*The request*
Look below for the line containing "import random" and the line containing "pose from metres"; repeat exactly those two lines and all lines between them, and nothing else.

*Dataset section*
#####

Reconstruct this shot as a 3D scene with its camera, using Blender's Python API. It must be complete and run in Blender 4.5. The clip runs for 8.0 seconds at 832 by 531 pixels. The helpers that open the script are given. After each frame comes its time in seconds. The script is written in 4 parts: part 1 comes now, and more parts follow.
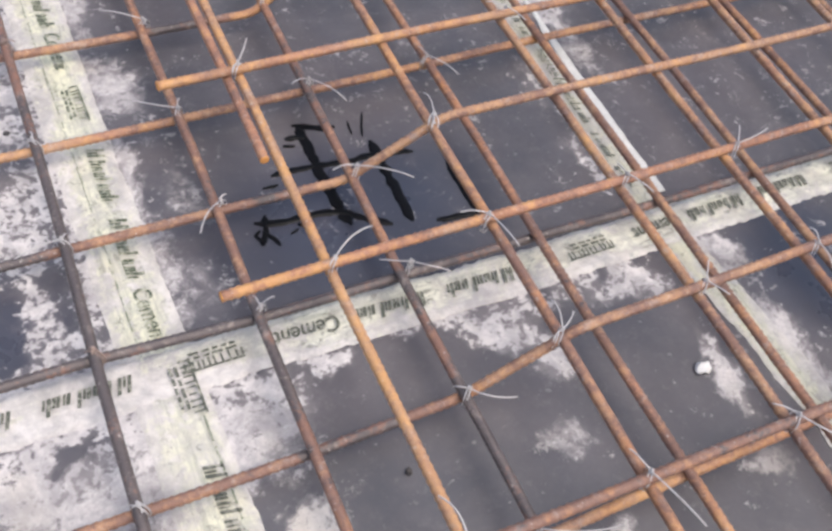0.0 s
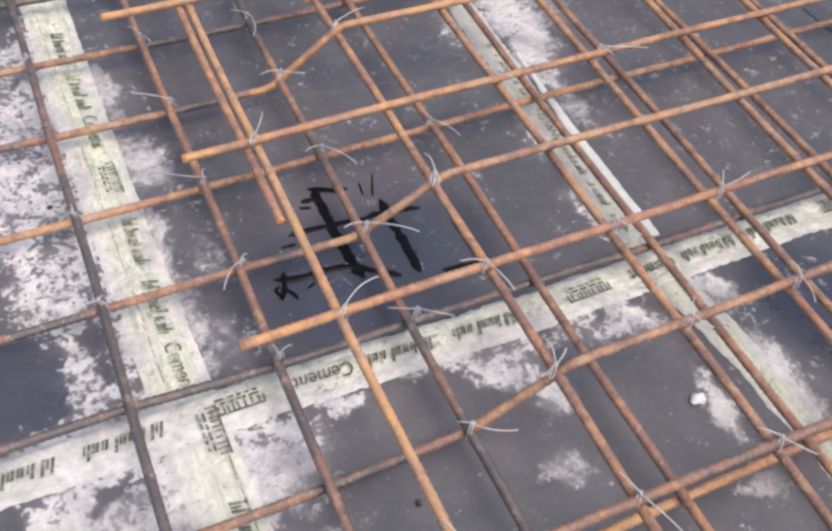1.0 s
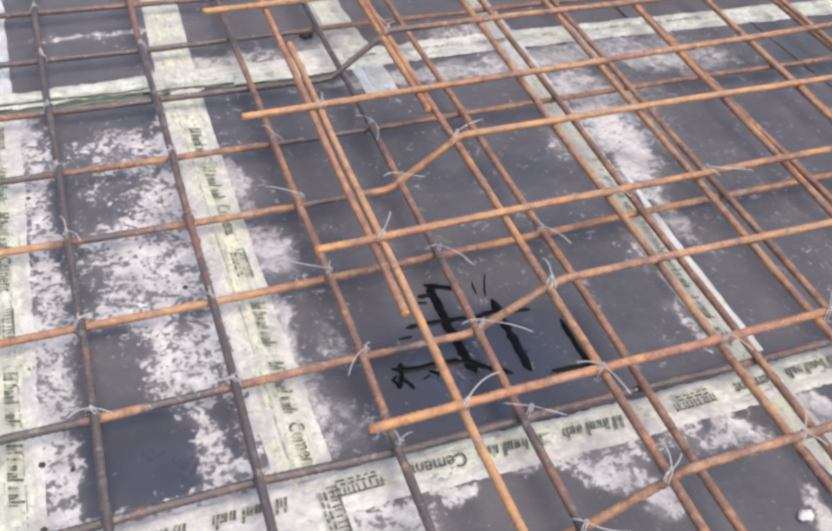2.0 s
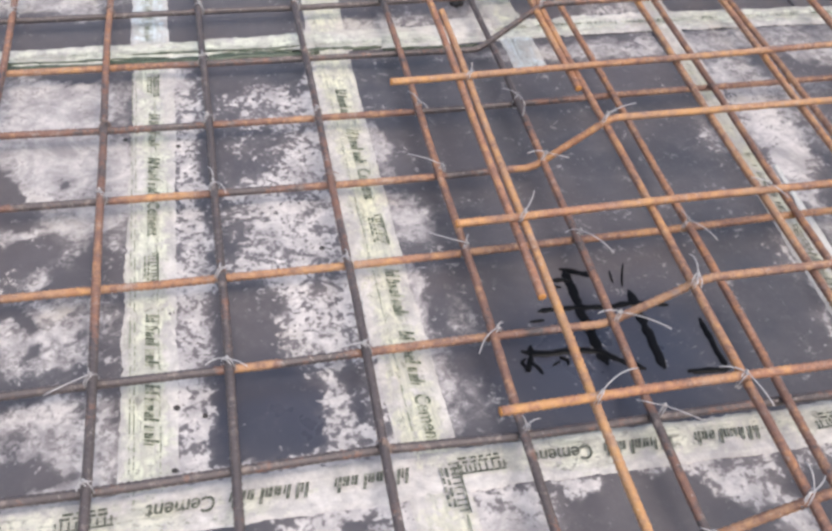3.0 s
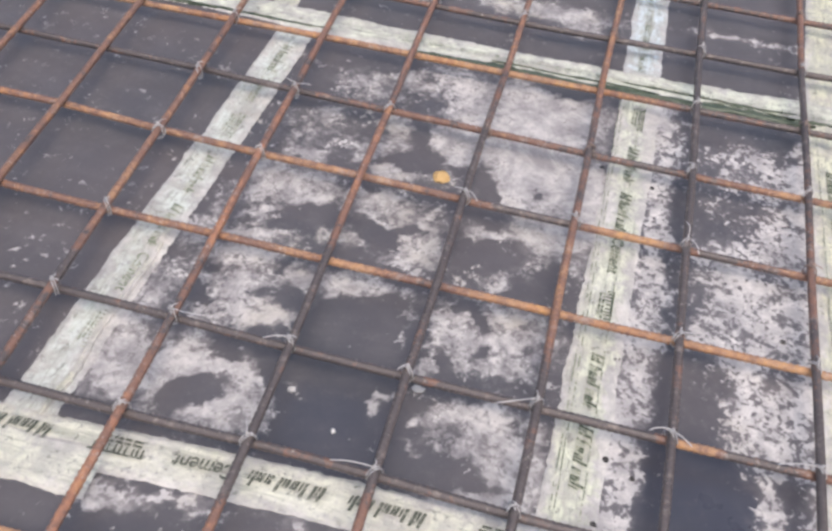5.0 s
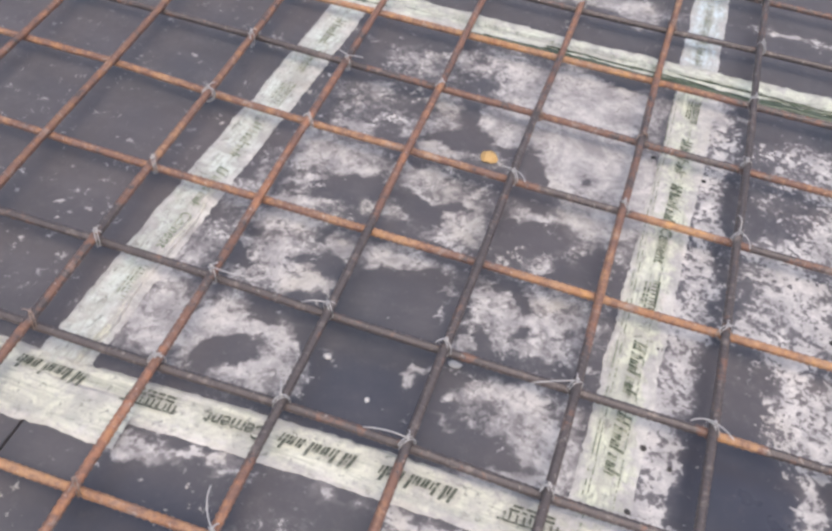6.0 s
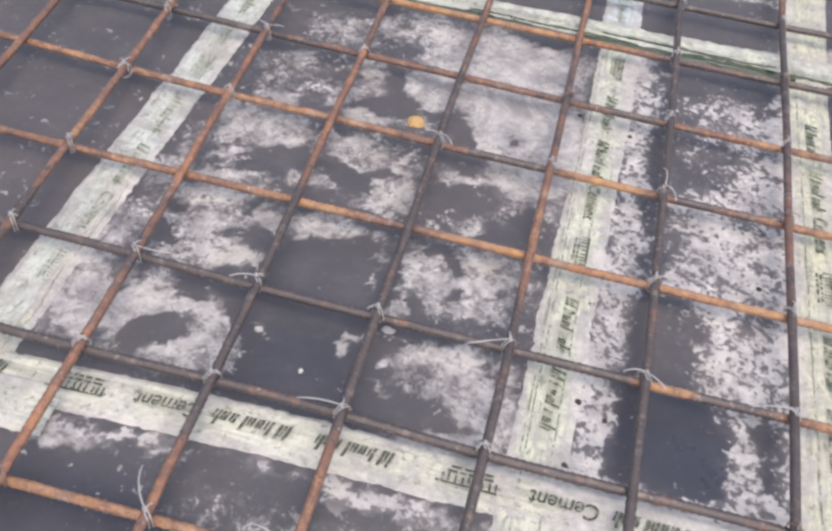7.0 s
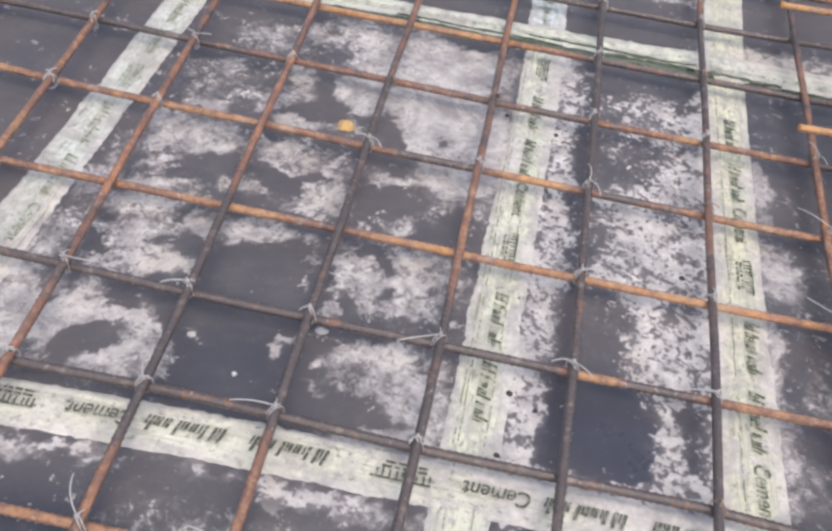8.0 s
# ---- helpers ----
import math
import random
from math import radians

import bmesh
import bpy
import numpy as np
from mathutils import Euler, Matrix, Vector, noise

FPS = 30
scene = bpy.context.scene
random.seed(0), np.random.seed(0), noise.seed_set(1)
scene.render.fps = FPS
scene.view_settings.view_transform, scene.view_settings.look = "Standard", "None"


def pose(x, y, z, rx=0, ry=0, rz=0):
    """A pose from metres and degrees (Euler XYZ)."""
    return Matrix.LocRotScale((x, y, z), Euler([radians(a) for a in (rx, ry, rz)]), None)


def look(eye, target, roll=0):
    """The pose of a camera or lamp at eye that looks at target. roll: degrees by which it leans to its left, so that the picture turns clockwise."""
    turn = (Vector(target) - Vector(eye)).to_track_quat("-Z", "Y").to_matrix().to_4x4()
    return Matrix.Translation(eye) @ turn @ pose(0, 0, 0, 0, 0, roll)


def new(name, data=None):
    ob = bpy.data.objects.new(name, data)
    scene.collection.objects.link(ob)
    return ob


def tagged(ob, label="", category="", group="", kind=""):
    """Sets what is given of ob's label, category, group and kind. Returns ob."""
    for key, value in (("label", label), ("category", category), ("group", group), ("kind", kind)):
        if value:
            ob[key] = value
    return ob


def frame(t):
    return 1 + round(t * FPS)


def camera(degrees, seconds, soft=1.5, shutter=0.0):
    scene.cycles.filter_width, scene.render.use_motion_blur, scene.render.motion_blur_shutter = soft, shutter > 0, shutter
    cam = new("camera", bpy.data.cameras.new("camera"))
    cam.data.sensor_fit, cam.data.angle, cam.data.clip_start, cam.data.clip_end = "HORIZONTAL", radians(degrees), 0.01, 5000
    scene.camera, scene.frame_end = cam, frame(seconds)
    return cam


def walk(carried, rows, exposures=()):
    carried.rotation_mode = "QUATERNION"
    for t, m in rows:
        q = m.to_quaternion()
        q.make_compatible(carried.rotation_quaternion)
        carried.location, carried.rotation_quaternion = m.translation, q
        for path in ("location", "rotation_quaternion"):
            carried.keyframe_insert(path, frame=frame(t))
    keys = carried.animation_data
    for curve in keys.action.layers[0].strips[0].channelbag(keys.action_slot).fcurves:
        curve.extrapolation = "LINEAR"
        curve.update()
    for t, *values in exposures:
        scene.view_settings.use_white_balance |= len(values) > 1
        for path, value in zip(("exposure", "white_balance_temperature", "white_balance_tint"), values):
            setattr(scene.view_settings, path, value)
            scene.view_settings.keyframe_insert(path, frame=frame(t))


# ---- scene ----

#####

*Solved problem*
import random
from math import radians

import bmesh
import bpy
import numpy as np
from mathutils import Euler, Matrix, Vector, noise

FPS = 30
scene = bpy.context.scene
random.seed(0), np.random.seed(0), noise.seed_set(1)
scene.render.fps = FPS
scene.view_settings.view_transform, scene.view_settings.look = "Standard", "None"


def pose(x, y, z, rx=0, ry=0, rz=0):
    """A pose from metres and degrees (Euler XYZ)."""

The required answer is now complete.